In the first 7 days I lost 9.7 pounds!  And lest you think that was all water weight I know for a fact it wasn’t because I was drinking at least 8-10 glasses of water per day and I wasn’t living in the bathroom.

Today, is my last day in Phase 1 and I have lost 15 pounds.

15!

This is including the dinner I had on Father’s Day at Bonefish Grill which was in no way whatsoever friendly to any of the rules of the 17 day diet.  I totally blew that day out of the water but the very next day I was back on track.

I already feel more confident and positive.  Last week I took more pictures of myself then I think I have taken in the past two years combined.

Here are a couple:

I really like these pictures.  In each of them I look hopeful.  I look patient.

I think that is because I am.  Because I know I’m worth it.
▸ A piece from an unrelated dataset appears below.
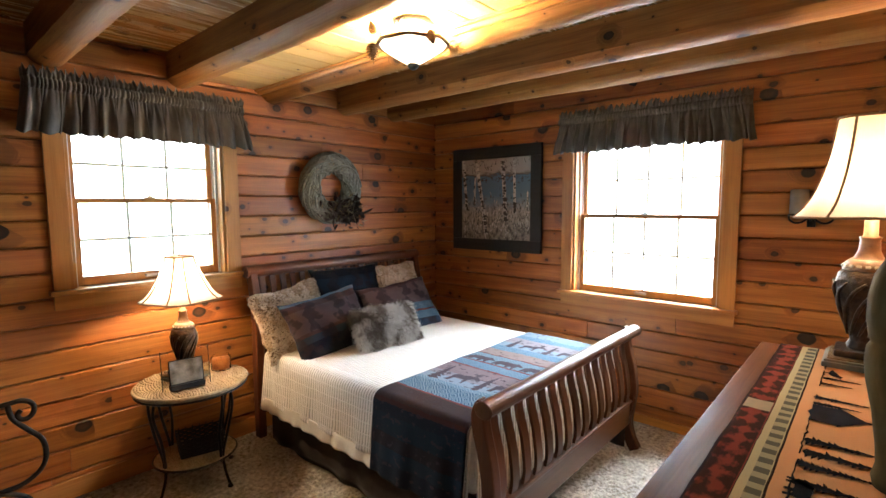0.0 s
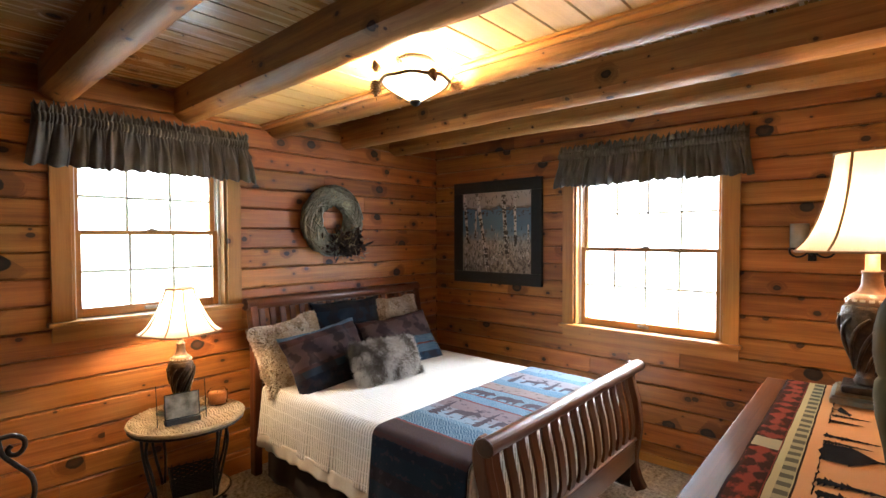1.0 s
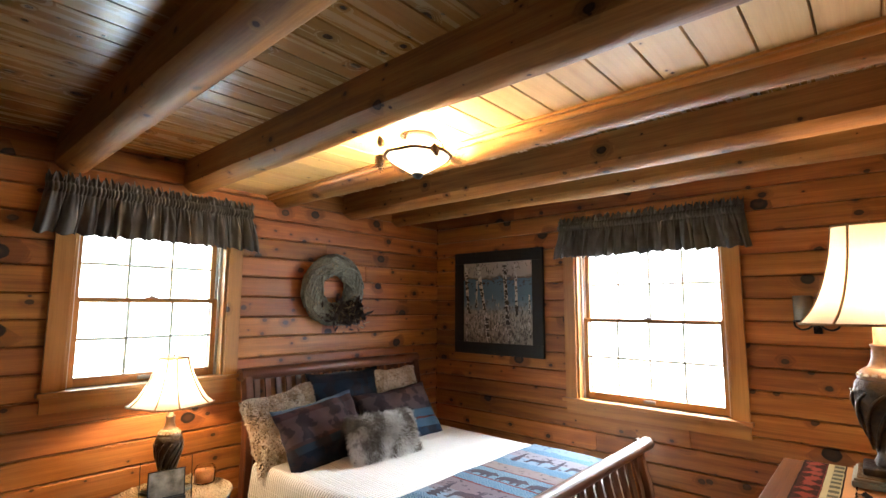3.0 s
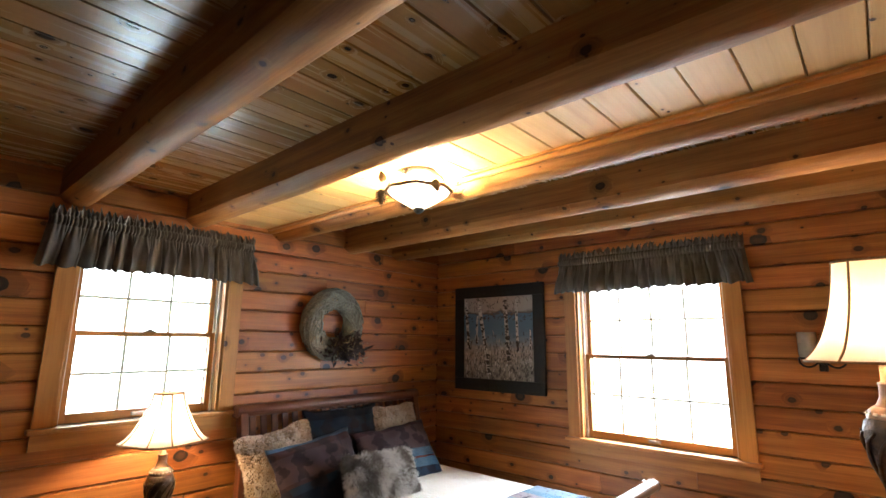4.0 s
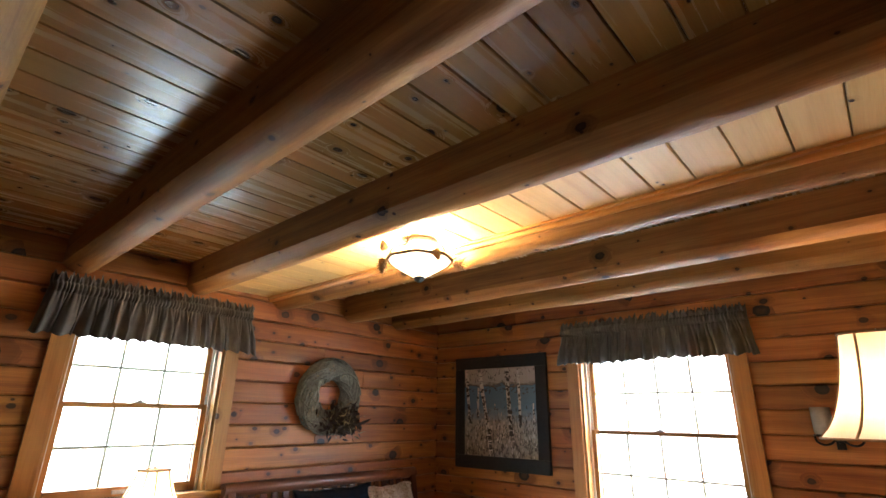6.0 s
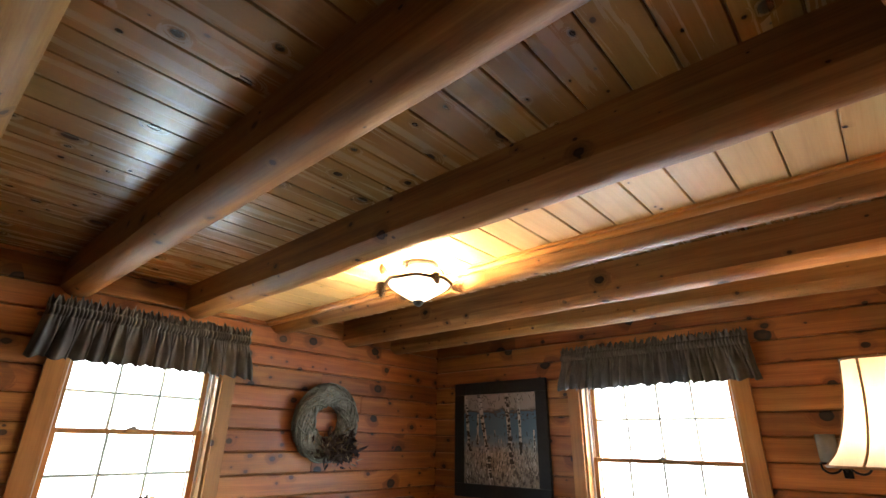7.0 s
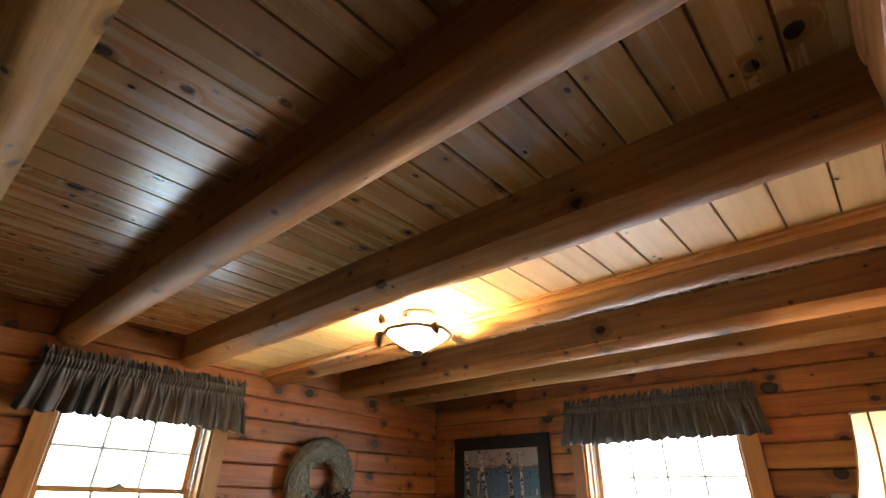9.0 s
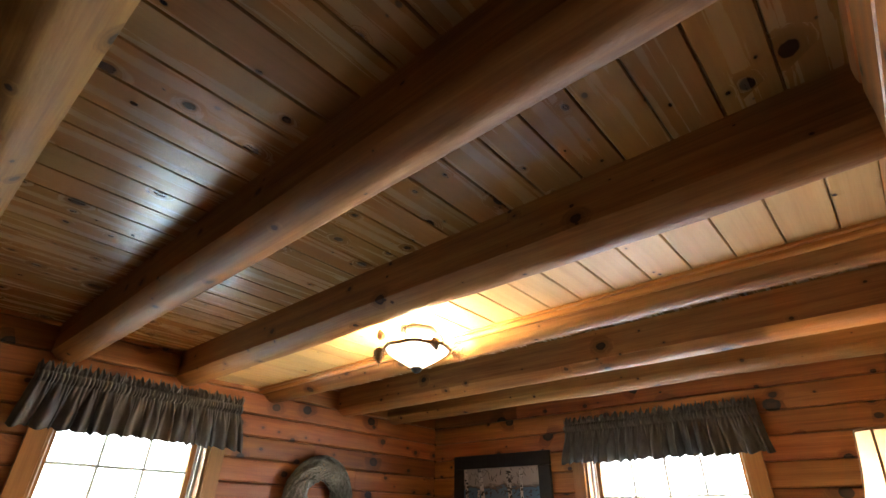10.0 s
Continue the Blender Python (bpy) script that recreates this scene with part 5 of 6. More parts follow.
def runner_material():
    """Tapestry runner: tan ground, a checked border and a red border with dark pines."""
    m, nt, bsdf = nodes_of("lodge tapestry runner")
    co = nt.nodes.new("ShaderNodeTexCoord").outputs["Object"]
    sep = nt.nodes.new("ShaderNodeSeparateXYZ")
    nt.links.new(co, sep.inputs[0])
    x, y = sep.outputs[0], sep.outputs[1]
    wob = math_node(nt, "MULTIPLY_ADD", noise_tex(nt, co, 9.0, 2.0), 0.006, y)
    n = nt.nodes.new("ShaderNodeValToRGB")
    nt.links.new(math_node(nt, "MULTIPLY_ADD", wob, 2.0, 0.3), n.inputs[0])
    n.color_ramp.interpolation = "CONSTANT"
    tan_, black, cream, red = (0.52, 0.265, 0.120), (0.014, 0.011, 0.011), (0.36, 0.315, 0.175), (0.150, 0.030, 0.022)
    # the cloth's own y grows towards the dresser's front edge
    bands = [(0.0, red), (0.080, black), (0.092, tan_), (0.592, black), (0.602, cream), (0.708, black), (0.714, red), (0.862, black)]
    el = n.color_ramp.elements
    while len(el) < len(bands):
        el.new(0.5)
    for e, (p, c) in zip(el, bands):
        e.position, e.color = p, (*c, 1)
    col = n.outputs[0]
    # checks on the cream border
    chk = math_node(nt, "MULTIPLY", math_node(nt, "GREATER_THAN", math_node(nt, "SINE", math_node(nt, "MULTIPLY", x, 2 * math.pi / 0.058)), -0.05),
                    math_node(nt, "MULTIPLY", math_node(nt, "GREATER_THAN", y, 0.152), math_node(nt, "LESS_THAN", y, 0.184)))
    grey = math_node(nt, "MULTIPLY", math_node(nt, "GREATER_THAN", y, 0.152), math_node(nt, "LESS_THAN", y, 0.184))
    col = mix_rgb(nt, math_node(nt, "MULTIPLY", grey, 0.6), col, (0.20, 0.195, 0.125))
    col = mix_rgb(nt, math_node(nt, "MULTIPLY", chk, 0.85), col, (0.050, 0.056, 0.046))
    # ragged dark pines in the red border
    pines = noise_tex(nt, mapped(nt, co, (16, 34, 1)), 1.0, 3.0, 0.6)
    tri = math_node(nt, "ABSOLUTE", math_node(nt, "SUBTRACT", math_node(nt, "FRACT", math_node(nt, "DIVIDE", x, 0.075)), 0.5))
    edge = math_node(nt, "ABSOLUTE", math_node(nt, "DIVIDE", math_node(nt, "SUBTRACT", y, 0.243), 0.04))
    inred = math_node(nt, "MULTIPLY", math_node(nt, "GREATER_THAN", y, 0.207), math_node(nt, "LESS_THAN", y, 0.279))
    dk = math_node(nt, "MULTIPLY", math_node(nt, "SUBTRACT", math_node(nt, "ADD", math_node(nt, "MULTIPLY_ADD", edge, 0.42, math_node(nt, "MULTIPLY", tri, -0.75)), math_node(nt, "MULTIPLY", pines, 1.3)), 0.50), 5.0, clamp=True)
    col = mix_rgb(nt, math_node(nt, "MULTIPLY", math_node(nt, "MULTIPLY", dk, inred), 0.92), col, black)
    # pale plaid bar across the red border
    bar = math_node(nt, "MULTIPLY", inred, math_node(nt, "LESS_THAN", math_node(nt, "ABSOLUTE", math_node(nt, "SUBTRACT", x, 1.80)), 0.045))
    col = mix_rgb(nt, math_node(nt, "MULTIPLY", bar, 0.85), col, (0.30, 0.27, 0.17))
    weave = noise_tex(nt, mapped(nt, co, (260, 420, 1)), 1.0, 2.0)
    broad = noise_tex(nt, co, 6.0, 3.0)
    col = mix_rgb(nt, math_node(nt, "MULTIPLY", weave, 0.30), col, (0.09, 0.05, 0.03))
    col = mix_rgb(nt, math_node(nt, "MULTIPLY", broad, 0.25), col, (0.52, 0.33, 0.19), "SOFT_LIGHT")
    nt.links.new(col, bsdf.inputs["Base Color"])
    bsdf.inputs["Roughness"].default_value = 0.92
    bsdf.inputs["Specular IOR Level"].default_value = 0.0
    bump(nt, bsdf, weave, 0.5, 0.002)
    return m


RUNNER = runner_material()
RX0, RX1, RY0, RY1 = 0.78, 2.658, -0.145, 0.285
rows = [[(RX0 + (RX1 - RX0) * i / 90, RY0 + (RY1 - RY0) * j / 30 + 0.004 * noise.noise((i * 0.11, 0, 3)), DZ + 0.0035 + 0.0022 * noise.noise((i * 0.25, j * 0.3, 2.0)) + 0.0012 * math.sin(i * 0.55 + j * 0.1)) for i in range(91)] for j in range(31)]
runner = tagged(sheet(rows, lambda j, i: (i, j), RUNNER, "table_runner", 0.003), "tan tapestry table runner with red border and pine silhouettes", "table runner")
INK = speckled("black woven figures", (0.004, 0.003, 0.003), (0.009, 0.007, 0.006), 200, 0.95)
FZ = DZ + 0.0078


def flat_figure(outline, x, y, s, turn):
    bm = bmesh.new()
    mt = pose(x, y, FZ, 0, 0, turn)
    low = [bm.verts.new(mt @ Vector((u * s, v * s, 0.0))) for u, v in outline]
    fc = bm.faces.new(low)
    ext = bmesh.ops.extrude_face_region(bm, geom=[fc])
    for v in [g for g in ext["geom"] if isinstance(g, bmesh.types.BMVert)]:
        v.co.z += 0.0006
    bmesh.ops.triangulate(bm, faces=bm.faces[:])
    return part("woven_figure", bm, INK, runner)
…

I still have at least 30 pounds to go and 2 more phases to complete but I am confident that the positive vibes I have been getting from stepping on the scale and watching the numbers fall and the clothing I couldn’t wear one month ago that is now starting to sag with keep me on track towards reaching my goal.

And what is my goal you may ask?

I can tell quite matter of factly that it is not a specific number on the scale.  It is a dream I have held for a very long time.  Its a state of mind and a presence of person that will tell me when I have finally made it where I want to be.

And this is it:

I want to be able to walk into my favorite store and buy an article of clothing and have it FIT!  I adore Anthropologie and their clothing is whimsical, romantic, and entirely too damn small for a gal my size.

But I aim to fix that and I have never been one to back down on something I am passionate committed to finishing.

So, I’ll keep you all posted on how I am doing and hopefully by Christmas this Mama will be rockin a sweet little cocktail dress from her favorite store.